Reproduce every line of the listing as written, apart from the pictures.

■ Data excerpt:
■ ■ ■ ■

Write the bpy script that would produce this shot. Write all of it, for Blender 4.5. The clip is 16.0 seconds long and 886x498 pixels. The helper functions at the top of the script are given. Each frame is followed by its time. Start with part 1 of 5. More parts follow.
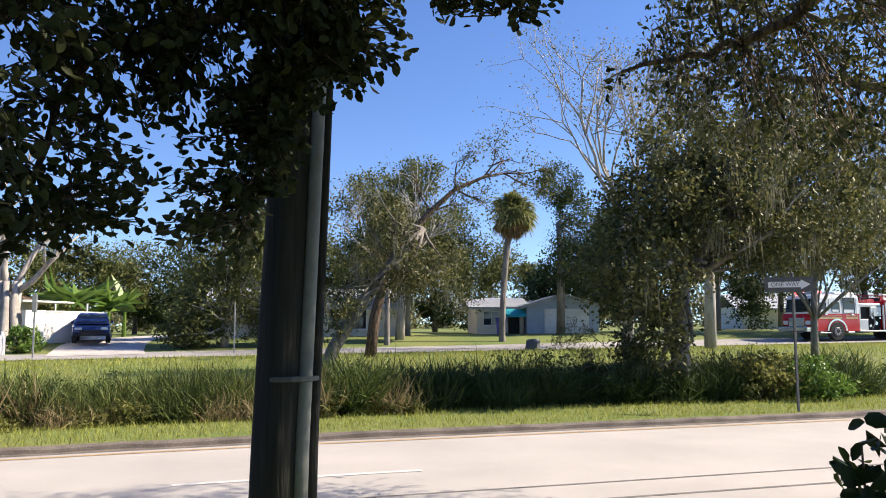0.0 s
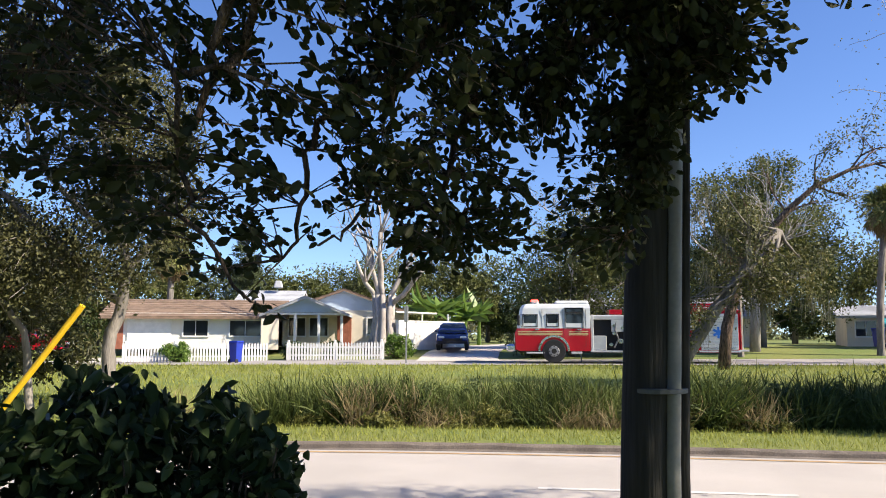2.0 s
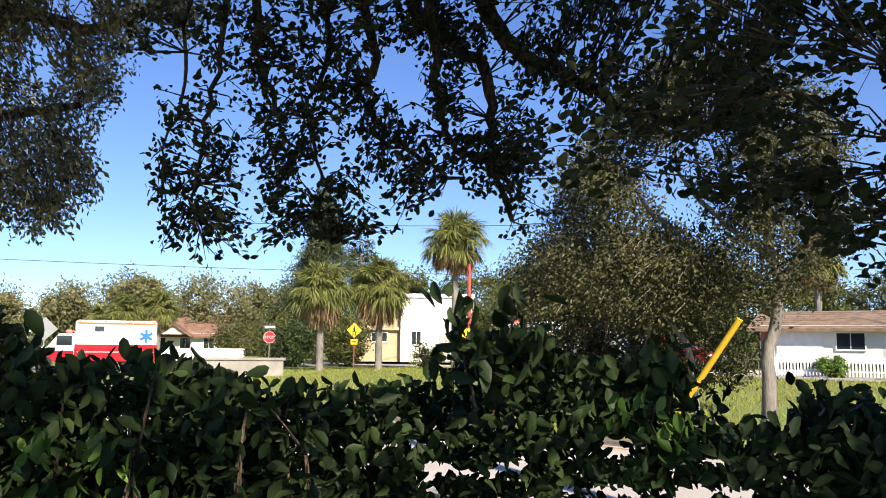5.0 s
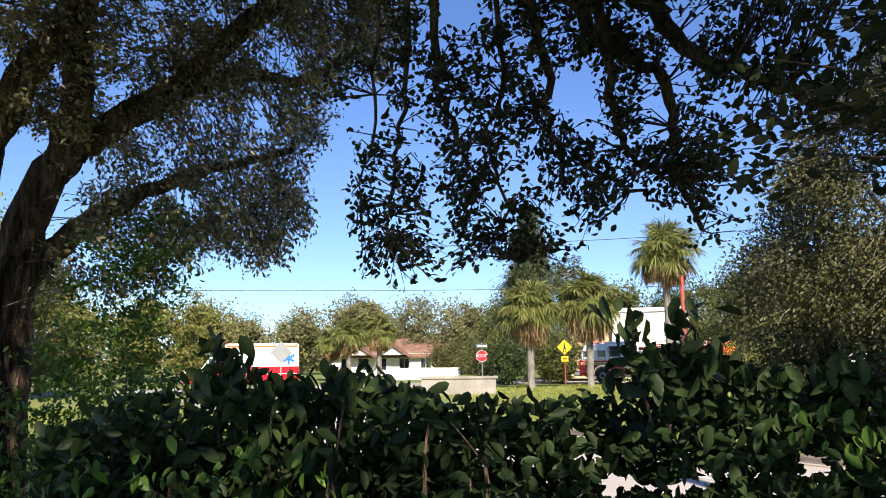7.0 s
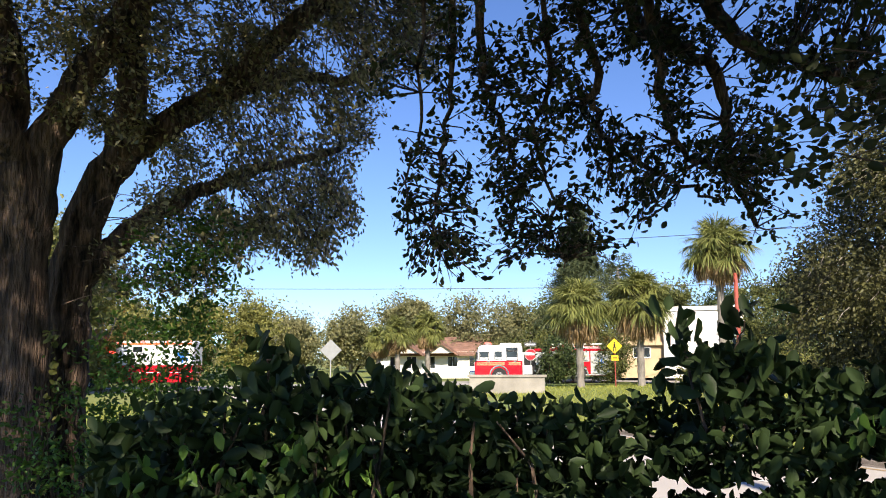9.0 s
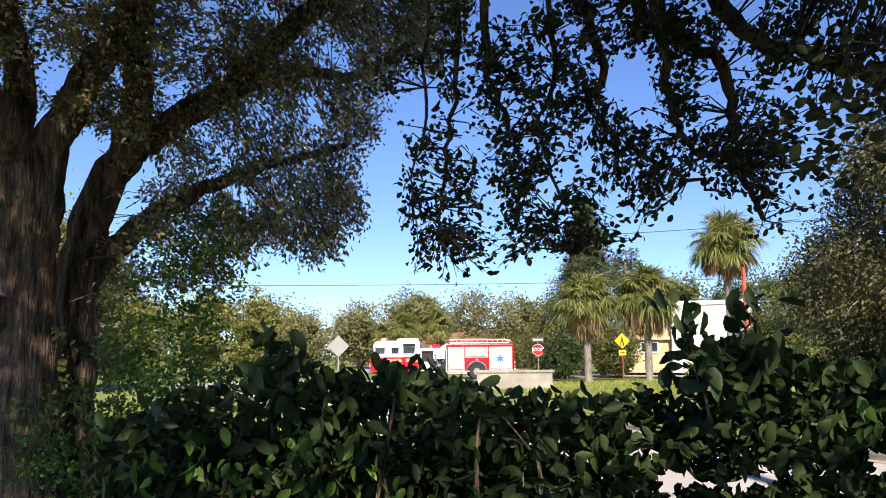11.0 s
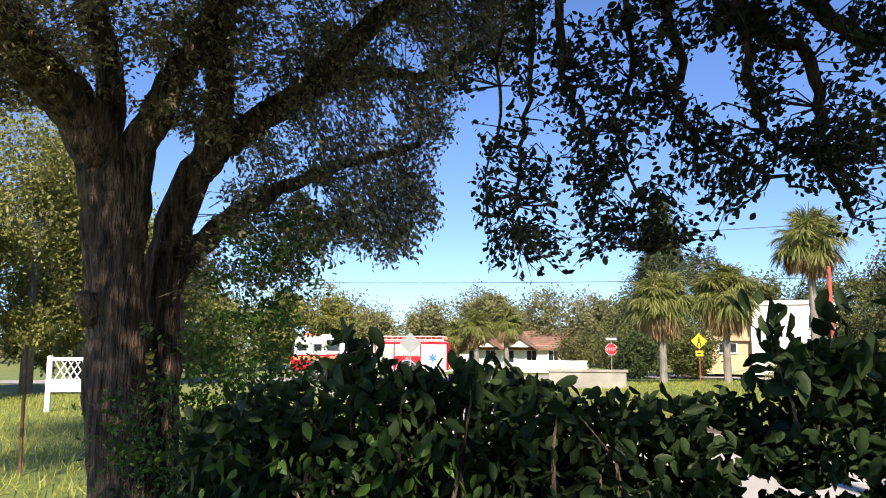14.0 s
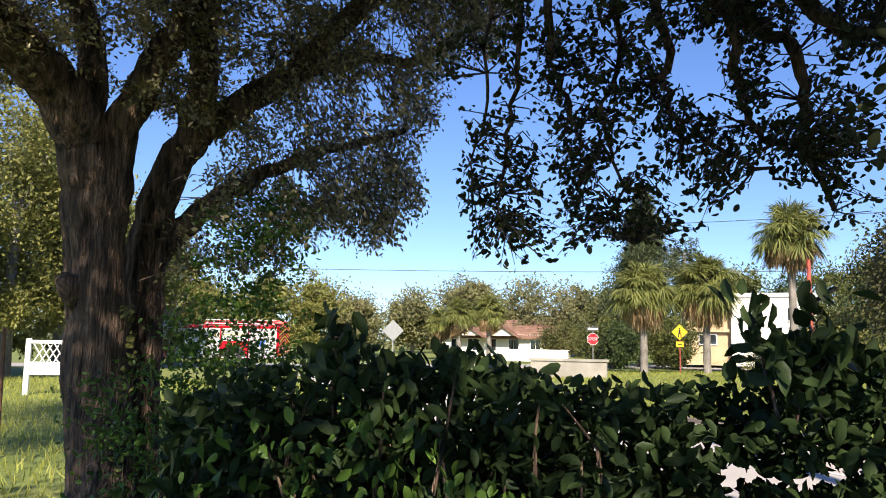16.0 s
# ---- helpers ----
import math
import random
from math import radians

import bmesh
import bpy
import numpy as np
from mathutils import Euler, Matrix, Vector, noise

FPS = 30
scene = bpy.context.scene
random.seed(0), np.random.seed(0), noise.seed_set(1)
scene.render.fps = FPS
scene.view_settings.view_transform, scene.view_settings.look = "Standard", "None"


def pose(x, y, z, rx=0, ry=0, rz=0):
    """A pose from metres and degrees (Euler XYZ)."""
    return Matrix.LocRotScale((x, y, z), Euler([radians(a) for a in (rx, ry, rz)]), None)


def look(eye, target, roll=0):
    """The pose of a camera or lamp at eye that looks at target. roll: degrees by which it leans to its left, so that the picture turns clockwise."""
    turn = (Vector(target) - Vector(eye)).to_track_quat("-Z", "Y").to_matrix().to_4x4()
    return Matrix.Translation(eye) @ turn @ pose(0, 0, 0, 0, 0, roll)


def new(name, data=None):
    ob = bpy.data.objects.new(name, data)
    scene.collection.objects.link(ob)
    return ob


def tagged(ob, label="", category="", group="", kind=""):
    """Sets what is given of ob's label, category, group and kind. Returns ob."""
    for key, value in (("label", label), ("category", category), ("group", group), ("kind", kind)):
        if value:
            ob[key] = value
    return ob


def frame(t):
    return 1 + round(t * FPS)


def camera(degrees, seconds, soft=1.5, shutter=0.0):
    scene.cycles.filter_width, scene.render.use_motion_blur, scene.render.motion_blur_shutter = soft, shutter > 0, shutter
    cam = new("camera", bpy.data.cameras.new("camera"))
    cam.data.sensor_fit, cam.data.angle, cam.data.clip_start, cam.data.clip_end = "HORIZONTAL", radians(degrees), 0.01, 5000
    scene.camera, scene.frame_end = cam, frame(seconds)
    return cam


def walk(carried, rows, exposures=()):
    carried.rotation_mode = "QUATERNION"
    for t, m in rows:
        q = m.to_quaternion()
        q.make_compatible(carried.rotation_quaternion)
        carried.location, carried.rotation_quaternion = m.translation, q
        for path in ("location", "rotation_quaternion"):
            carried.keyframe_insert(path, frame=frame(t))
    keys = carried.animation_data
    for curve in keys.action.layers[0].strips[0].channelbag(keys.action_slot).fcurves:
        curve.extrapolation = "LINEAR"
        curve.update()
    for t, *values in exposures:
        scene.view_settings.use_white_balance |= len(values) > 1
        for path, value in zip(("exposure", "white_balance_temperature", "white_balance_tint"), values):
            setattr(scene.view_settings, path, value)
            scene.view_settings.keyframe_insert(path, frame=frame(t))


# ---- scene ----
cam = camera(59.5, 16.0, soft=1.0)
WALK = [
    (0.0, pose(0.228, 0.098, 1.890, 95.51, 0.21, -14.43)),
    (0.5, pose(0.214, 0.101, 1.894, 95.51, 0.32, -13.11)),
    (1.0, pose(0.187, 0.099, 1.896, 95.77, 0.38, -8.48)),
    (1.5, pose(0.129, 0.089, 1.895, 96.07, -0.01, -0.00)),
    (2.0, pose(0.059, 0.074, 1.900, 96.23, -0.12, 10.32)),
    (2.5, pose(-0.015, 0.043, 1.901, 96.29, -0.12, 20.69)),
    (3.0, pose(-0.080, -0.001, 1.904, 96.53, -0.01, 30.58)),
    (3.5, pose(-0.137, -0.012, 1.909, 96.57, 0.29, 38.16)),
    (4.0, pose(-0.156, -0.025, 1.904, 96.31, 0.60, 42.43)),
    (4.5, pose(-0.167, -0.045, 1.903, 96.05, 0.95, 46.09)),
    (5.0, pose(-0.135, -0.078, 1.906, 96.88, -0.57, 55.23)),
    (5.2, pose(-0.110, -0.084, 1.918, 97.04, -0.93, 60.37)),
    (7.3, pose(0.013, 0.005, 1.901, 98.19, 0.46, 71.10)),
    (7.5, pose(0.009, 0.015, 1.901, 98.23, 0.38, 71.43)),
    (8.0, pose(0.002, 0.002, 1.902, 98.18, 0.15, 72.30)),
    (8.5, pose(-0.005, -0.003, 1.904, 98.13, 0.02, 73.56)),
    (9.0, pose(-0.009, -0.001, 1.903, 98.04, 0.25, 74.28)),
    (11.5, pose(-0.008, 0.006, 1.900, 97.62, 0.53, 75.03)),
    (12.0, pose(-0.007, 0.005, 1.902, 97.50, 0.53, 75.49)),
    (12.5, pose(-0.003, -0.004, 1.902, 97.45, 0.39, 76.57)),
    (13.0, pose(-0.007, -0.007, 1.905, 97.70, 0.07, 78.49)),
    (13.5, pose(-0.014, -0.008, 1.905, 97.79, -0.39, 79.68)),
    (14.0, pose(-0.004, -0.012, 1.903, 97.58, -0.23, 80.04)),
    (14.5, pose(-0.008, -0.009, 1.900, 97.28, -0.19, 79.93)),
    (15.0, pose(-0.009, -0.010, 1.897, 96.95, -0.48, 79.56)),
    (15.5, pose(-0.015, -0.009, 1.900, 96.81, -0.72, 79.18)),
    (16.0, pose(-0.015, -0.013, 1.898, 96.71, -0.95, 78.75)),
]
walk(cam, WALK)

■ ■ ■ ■

■ Solution:
Write the bpy script that would produce this shot. Write all of it, for Blender 4.5. The clip is 16.0 seconds long and 886x498 pixels. The helper functions at the top of the script are given. Each frame is followed by its time. Start with part 1 of 5. More parts follow.
0.0 s
2.0 s
5.0 s
7.0 s
9.0 s
11.0 s
14.0 s
16.0 s
# ---- helpers ----
import math
import random
from math import radians

import bmesh
import bpy
import numpy as np
from mathutils import Euler, Matrix, Vector, noise

FPS = 30
scene = bpy.context.scene
random.seed(0), np.random.seed(0), noise.seed_set(1)
scene.render.fps = FPS
scene.view_settings.view_transform, scene.view_settings.look = "Standard", "None"


def pose(x, y, z, rx=0, ry=0, rz=0):
    """A pose from metres and degrees (Euler XYZ)."""
    return Matrix.LocRotScale((x, y, z), Euler([radians(a) for a in (rx, ry, rz)]), None)


def look(eye, target, roll=0):
    """The pose of a camera or lamp at eye that looks at target. roll: degrees by which it leans to its left, so that the picture turns clockwise."""
    turn = (Vector(target) - Vector(eye)).to_track_quat("-Z", "Y").to_matrix().to_4x4()
    return Matrix.Translation(eye) @ turn @ pose(0, 0, 0, 0, 0, roll)


def new(name, data=None):
    ob = bpy.data.objects.new(name, data)
    scene.collection.objects.link(ob)
    return ob


def tagged(ob, label="", category="", group="", kind=""):
    """Sets what is given of ob's label, category, group and kind. Returns ob."""
    for key, value in (("label", label), ("category", category), ("group", group), ("kind", kind)):
        if value:
            ob[key] = value
    return ob


def frame(t):
    return 1 + round(t * FPS)


def camera(degrees, seconds, soft=1.5, shutter=0.0):
    scene.cycles.filter_width, scene.render.use_motion_blur, scene.render.motion_blur_shutter = soft, shutter > 0, shutter
    cam = new("camera", bpy.data.cameras.new("camera"))
    cam.data.sensor_fit, cam.data.angle, cam.data.clip_start, cam.data.clip_end = "HORIZONTAL", radians(degrees), 0.01, 5000
    scene.camera, scene.frame_end = cam, frame(seconds)
    return cam


def walk(carried, rows, exposures=()):
    carried.rotation_mode = "QUATERNION"
    for t, m in rows:
        q = m.to_quaternion()
        q.make_compatible(carried.rotation_quaternion)
        carried.location, carried.rotation_quaternion = m.translation, q
        for path in ("location", "rotation_quaternion"):
            carried.keyframe_insert(path, frame=frame(t))
    keys = carried.animation_data
    for curve in keys.action.layers[0].strips[0].channelbag(keys.action_slot).fcurves:
        curve.extrapolation = "LINEAR"
        curve.update()
    for t, *values in exposures:
        scene.view_settings.use_white_balance |= len(values) > 1
        for path, value in zip(("exposure", "white_balance_temperature", "white_balance_tint"), values):
            setattr(scene.view_settings, path, value)
            scene.view_settings.keyframe_insert(path, frame=frame(t))


# ---- scene ----
cam = camera(59.5, 16.0, soft=1.0)
WALK = [
    (0.0, pose(0.228, 0.098, 1.890, 95.51, 0.21, -14.43)),
    (0.5, pose(0.214, 0.101, 1.894, 95.51, 0.32, -13.11)),
    (1.0, pose(0.187, 0.099, 1.896, 95.77, 0.38, -8.48)),
    (1.5, pose(0.129, 0.089, 1.895, 96.07, -0.01, -0.00)),
    (2.0, pose(0.059, 0.074, 1.900, 96.23, -0.12, 10.32)),
    (2.5, pose(-0.015, 0.043, 1.901, 96.29, -0.12, 20.69)),
    (3.0, pose(-0.080, -0.001, 1.904, 96.53, -0.01, 30.58)),
    (3.5, pose(-0.137, -0.012, 1.909, 96.57, 0.29, 38.16)),
    (4.0, pose(-0.156, -0.025, 1.904, 96.31, 0.60, 42.43)),
    (4.5, pose(-0.167, -0.045, 1.903, 96.05, 0.95, 46.09)),
    (5.0, pose(-0.135, -0.078, 1.906, 96.88, -0.57, 55.23)),
    (5.2, pose(-0.110, -0.084, 1.918, 97.04, -0.93, 60.37)),
    (7.3, pose(0.013, 0.005, 1.901, 98.19, 0.46, 71.10)),
    (7.5, pose(0.009, 0.015, 1.901, 98.23, 0.38, 71.43)),
    (8.0, pose(0.002, 0.002, 1.902, 98.18, 0.15, 72.30)),
    (8.5, pose(-0.005, -0.003, 1.904, 98.13, 0.02, 73.56)),
    (9.0, pose(-0.009, -0.001, 1.903, 98.04, 0.25, 74.28)),
    (11.5, pose(-0.008, 0.006, 1.900, 97.62, 0.53, 75.03)),
    (12.0, pose(-0.007, 0.005, 1.902, 97.50, 0.53, 75.49)),
    (12.5, pose(-0.003, -0.004, 1.902, 97.45, 0.39, 76.57)),
    (13.0, pose(-0.007, -0.007, 1.905, 97.70, 0.07, 78.49)),
    (13.5, pose(-0.014, -0.008, 1.905, 97.79, -0.39, 79.68)),
    (14.0, pose(-0.004, -0.012, 1.903, 97.58, -0.23, 80.04)),
    (14.5, pose(-0.008, -0.009, 1.900, 97.28, -0.19, 79.93)),
    (15.0, pose(-0.009, -0.010, 1.897, 96.95, -0.48, 79.56)),
    (15.5, pose(-0.015, -0.009, 1.900, 96.81, -0.72, 79.18)),
    (16.0, pose(-0.015, -0.013, 1.898, 96.71, -0.95, 78.75)),
]
walk(cam, WALK)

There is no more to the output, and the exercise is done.